La recherche d’un accord transactionnel constitue souvent une stratégie pertinente pour le vendeur, permettant d’éviter les aléas judiciaires et de maîtriser les conséquences financières. Dans l’affaire Leroy c. Immobilier Central (Transaction homologuée, TJ Lyon, 7 mars 2022), le vendeur a proposé la prise en charge partielle des travaux de remédiation sans reconnaissance de responsabilité, évitant ainsi l’annulation de la vente. La transaction, encadrée par les articles 2044 et suivants du Code civil, présente l’avantage de l’autorité de la chose jugée, empêchant toute contestation ultérieure sur les mêmes faits.

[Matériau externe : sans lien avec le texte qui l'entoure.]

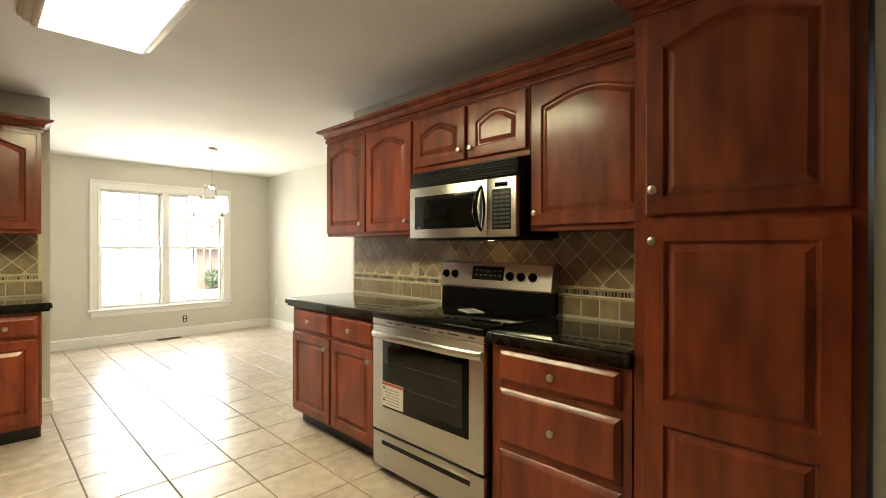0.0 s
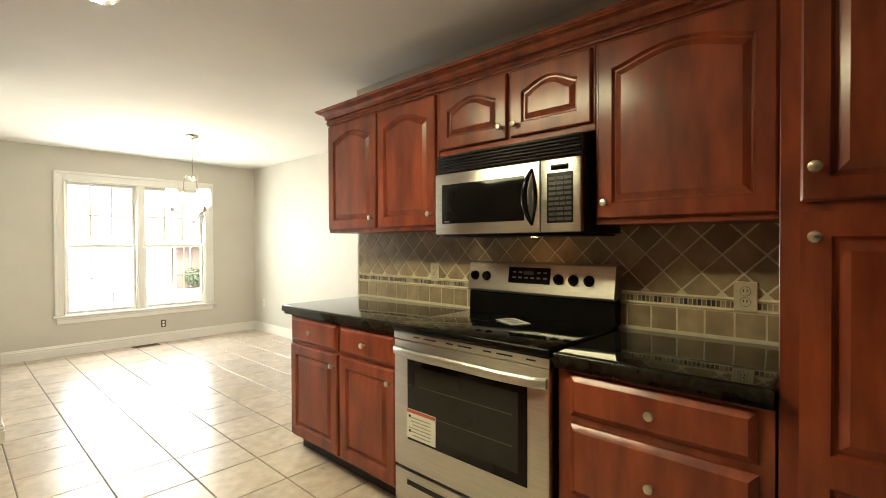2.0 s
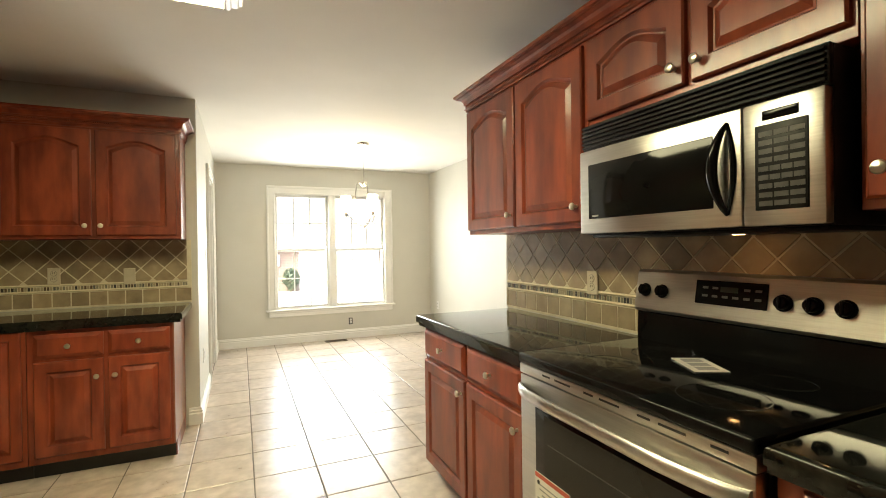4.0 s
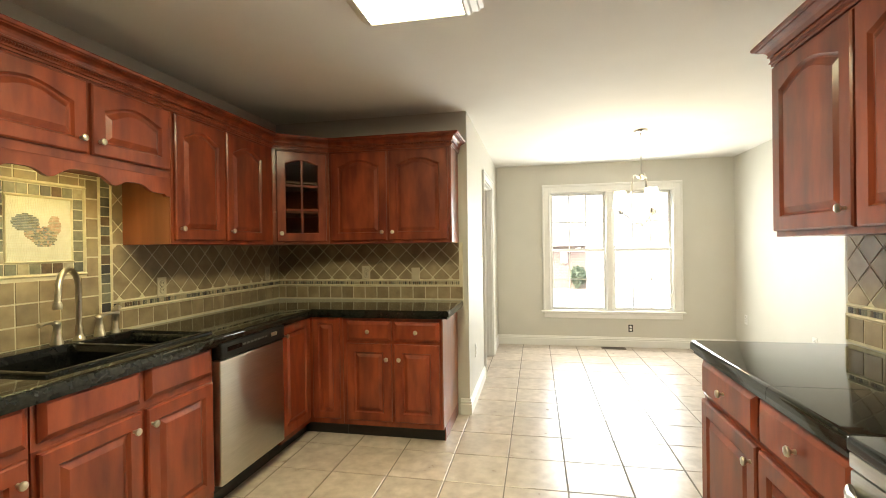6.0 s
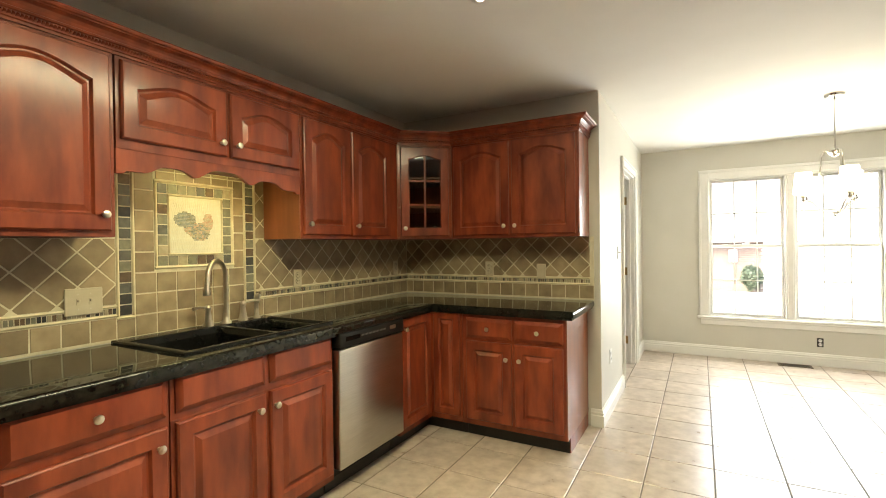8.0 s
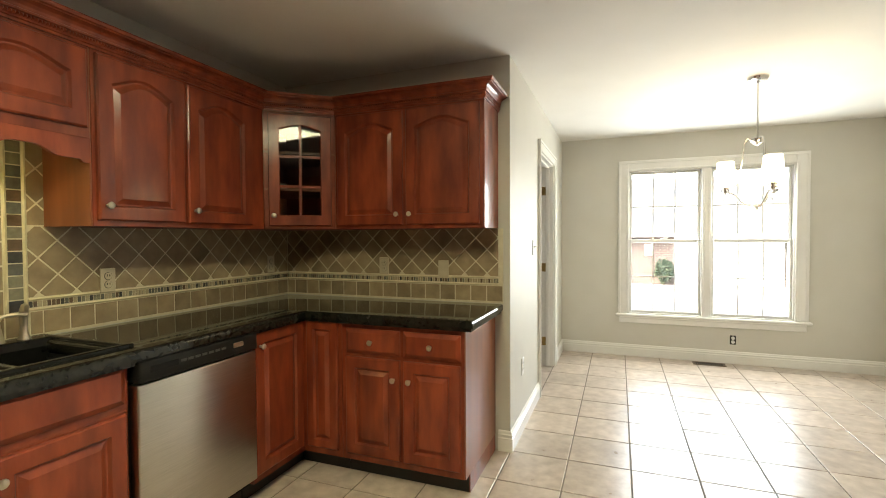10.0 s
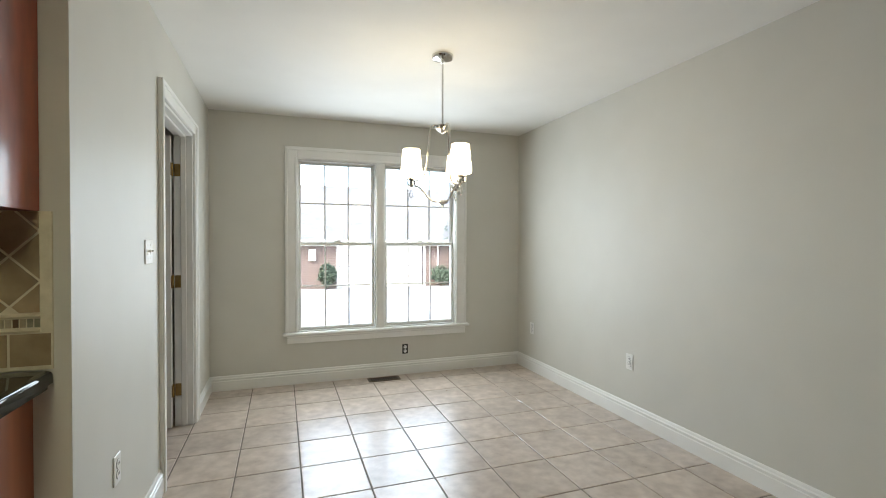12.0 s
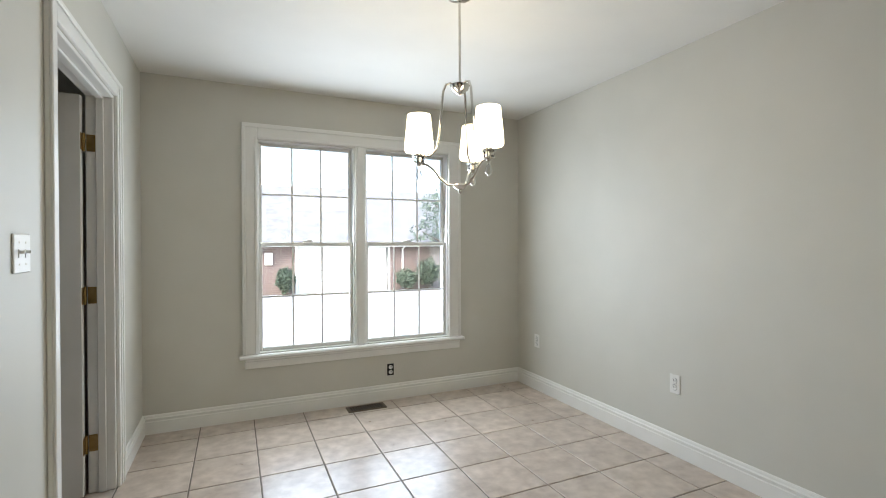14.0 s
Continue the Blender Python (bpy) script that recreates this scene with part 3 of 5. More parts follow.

Les vendeurs avisés développent des stratégies préventives pour minimiser les risques de contentieux. La réalisation de diagnostics techniques approfondis avant la mise en vente, la documentation précise de l’état du bien et la transparence concernant les défauts connus constituent des pratiques recommandées. Dans l’affaire Bernard c. Société Constructions Méridionales (CA Nîmes, 14 septembre 2019), le vendeur qui avait spontanément informé l’acheteur de problèmes d’étanchéité mineurs a échappé à l’action rédhibitoire lorsque ces problèmes se sont aggravés, le tribunal considérant que l’acheteur avait accepté ce risque en connaissance de cause.